* **Job**
Copy out every line of the records where the string "part" occurs.

* **Input for this task**

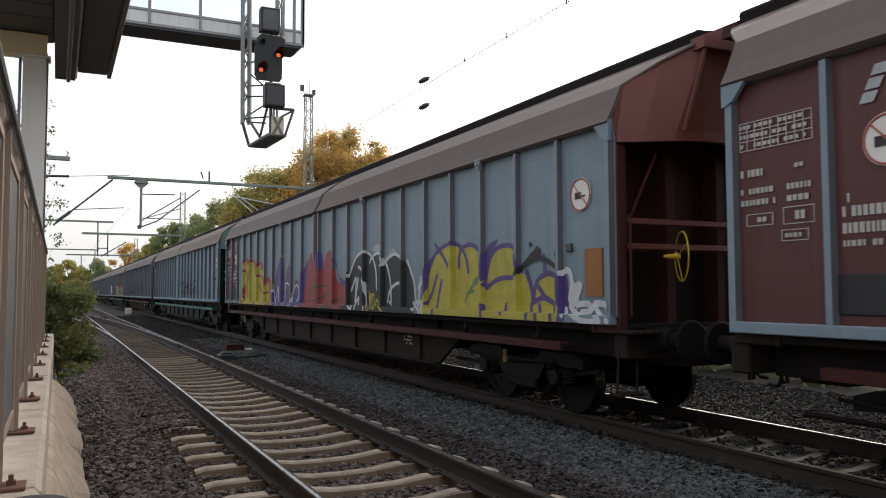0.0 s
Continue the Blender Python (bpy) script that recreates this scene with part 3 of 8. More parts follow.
def hood_mesh(eave, m):
    """Upper end sheet: its foot bows outwards in plan, its head climbs from the eave to the jutting ridge."""
    head = [(-1.36, 0.0, eave), (-1.22, -0.03, 3.84), (-0.93, -0.3, 4.07), (-0.56, -0.62, 4.28)]
    foot = [(x, y, 3.22) for x, y in HOOD_FOOT]
    line = [(f, h) for f, h in zip(foot, head)]
    line += [((-f[0], f[1], f[2]), (-h[0], h[1], h[2])) for f, h in line[::-1]]
    s = Shape()
    n = len(line)
    for d in (0.0, 0.035):
        for f, h in line:
            s.v += [(f[0], f[1] + d, f[2]), (h[0], h[1] + d, h[2])]
    for k in range(n - 1):
        a, o = 2 * k, 2 * n
        s.f += [[a, a + 2, a + 3, a + 1], [o + a, o + a + 1, o + a + 3, o + a + 2], [a + 1, a + 3, o + a + 3, o + a + 1], [a, o + a, o + a + 2, a + 2]]
    s.f += [[0, 1, 2 * n + 1, 2 * n], [2 * n - 2, 4 * n - 2, 4 * n - 1, 2 * n - 1]]
    s.m = [0] * len(s.f)
    return s.mesh("hood", m)


def gore_mesh(d, m):
    """The roof's upper flank, carried on past the wall to the ridge end."""
    s = Shape()
    q = [(d * -1.25, 0.02, 3.85), (d * -0.95, -0.33, 4.09), (d * -0.58, -0.66, 4.31), (d * -0.58, 0.02, 4.31), (d * -0.95, 0.02, 4.09)]
    s.add(q + [(x, y, z - 0.025) for x, y, z in q], [(0, 1, 4), (1, 2, 3, 4), (5, 9, 6), (6, 9, 8, 7), (0, 5, 6, 1), (1, 6, 7, 2), (2, 7, 8, 3)])
    return s.mesh("roof_gore", m)


def beam_mesh(m):
    """A channel that follows the bowed foot of the hood."""
    s = Shape()
    line = HOOD_FOOT + [(-x, y) for x, y in HOOD_FOOT[::-1]]
    n = len(line)
    for x, y in line:
        s.v += [(x, y - 0.03, 3.2), (x, y - 0.03, 3.31), (x, y + 0.05, 3.31), (x, y + 0.05, 3.2)]
    for k in range(n - 1):
        for c in range(4):
            s.f.append([4 * k + c, 4 * k + (c + 1) % 4, 4 * k + 4 + (c + 1) % 4, 4 * k + 4 + c])
    s.f += [[0, 1, 2, 3], [4 * n - 4 + c for c in range(4)]]
    s.m = [0] * len(s.f)
    return s.mesh("end_beam", m)


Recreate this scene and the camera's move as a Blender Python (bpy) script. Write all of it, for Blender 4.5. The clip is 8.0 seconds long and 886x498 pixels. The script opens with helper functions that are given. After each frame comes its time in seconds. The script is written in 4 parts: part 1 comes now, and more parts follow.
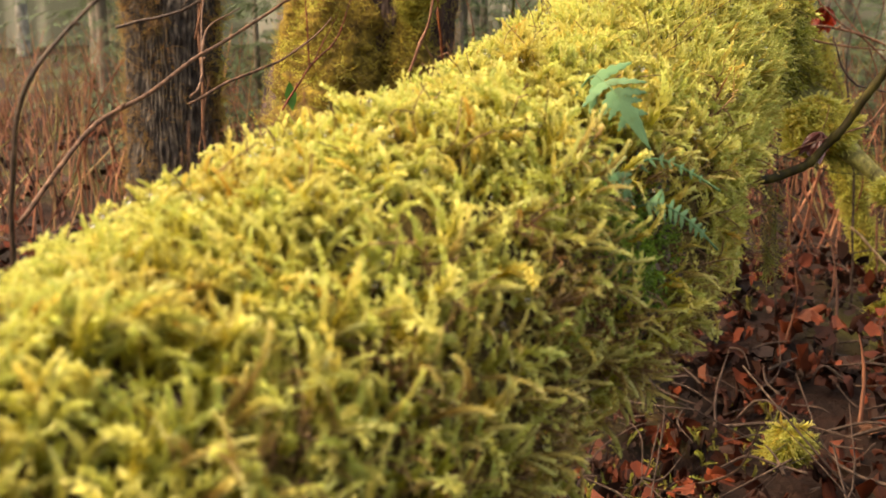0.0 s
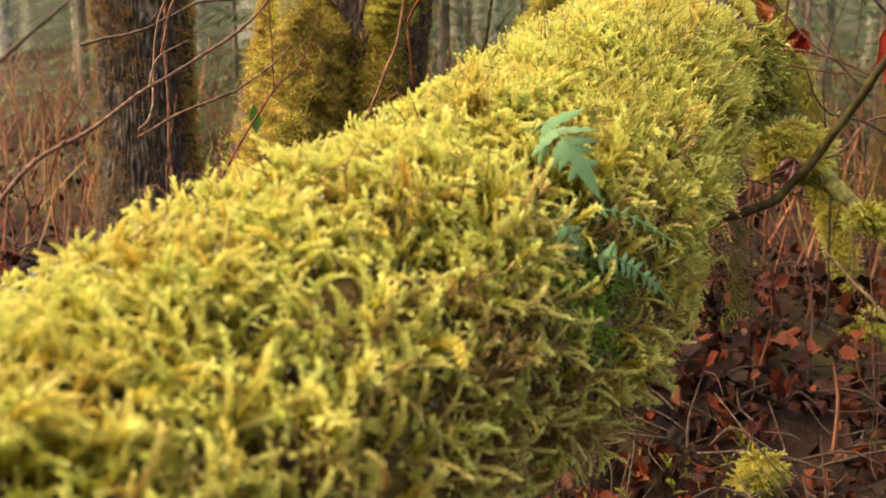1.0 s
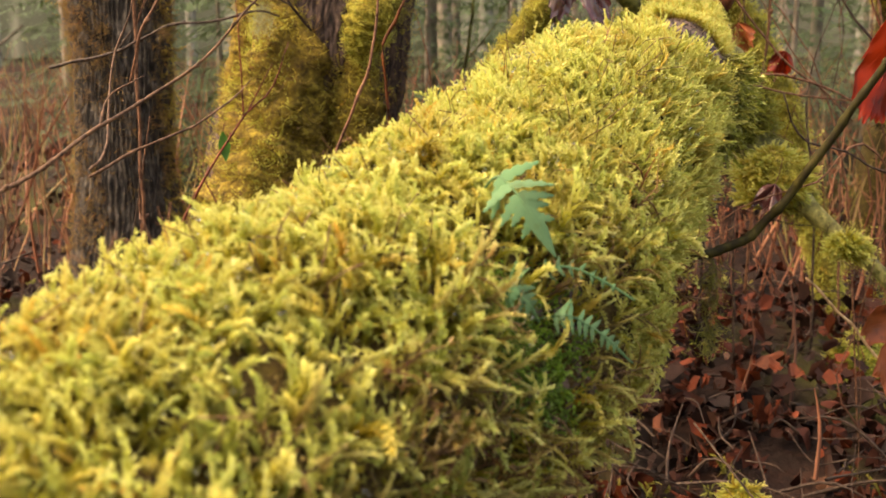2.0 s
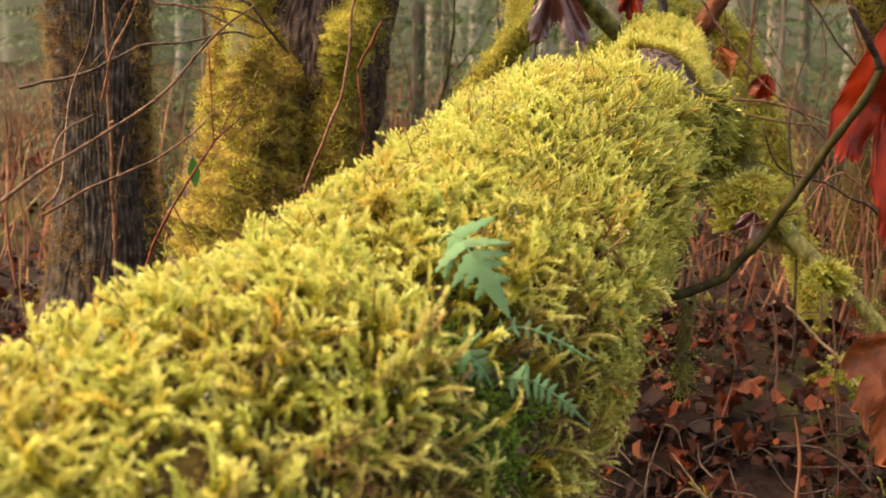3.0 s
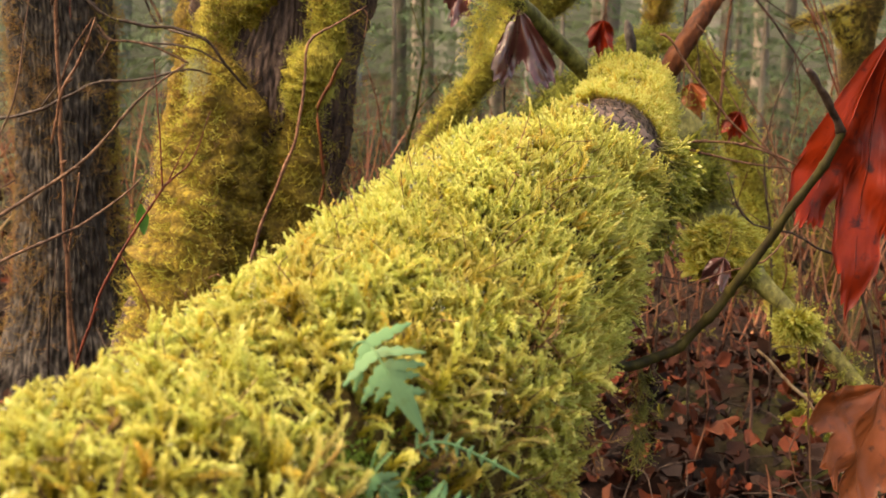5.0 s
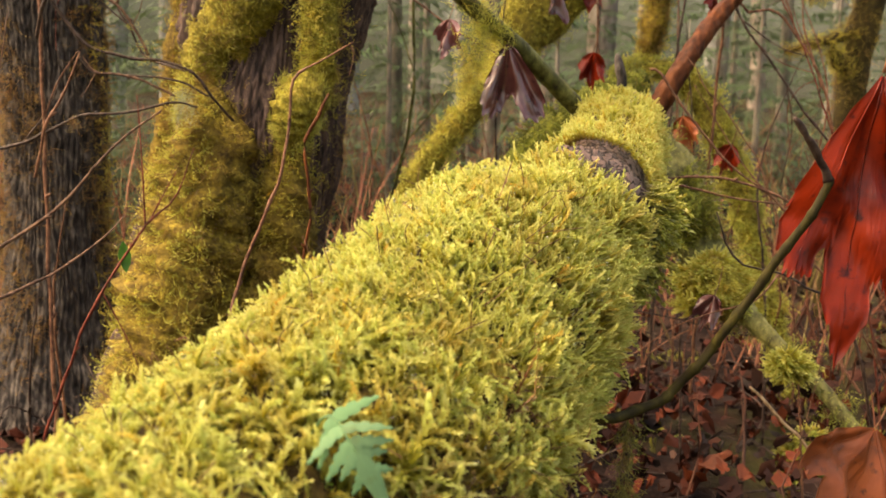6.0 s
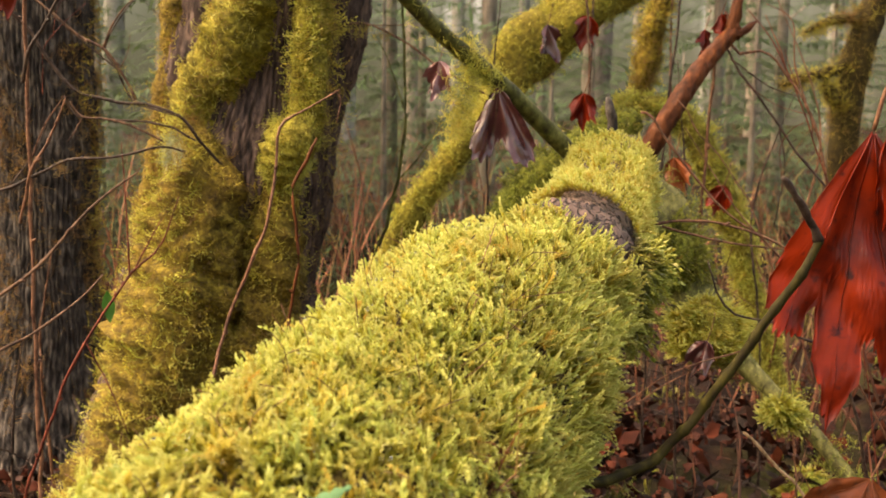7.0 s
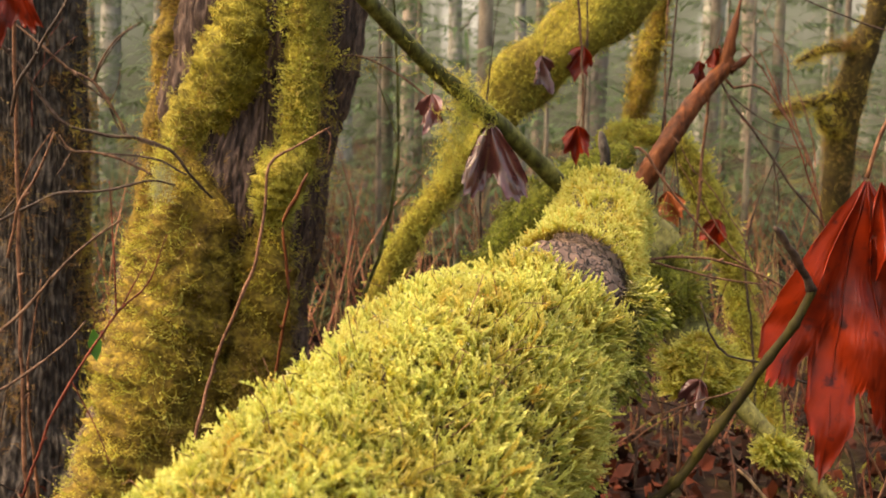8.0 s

* **Solution to the exercise**
Continue the Blender Python (bpy) script that recreates this scene with part 3 of 8. More parts follow.
Recreate this scene and the camera's move as a Blender Python (bpy) script. Write all of it, for Blender 4.5. The clip is 8.0 seconds long and 886x498 pixels. The script opens with helper functions that are given. After each frame comes its time in seconds. The script is written in 4 parts: part 1 comes now, and more parts follow.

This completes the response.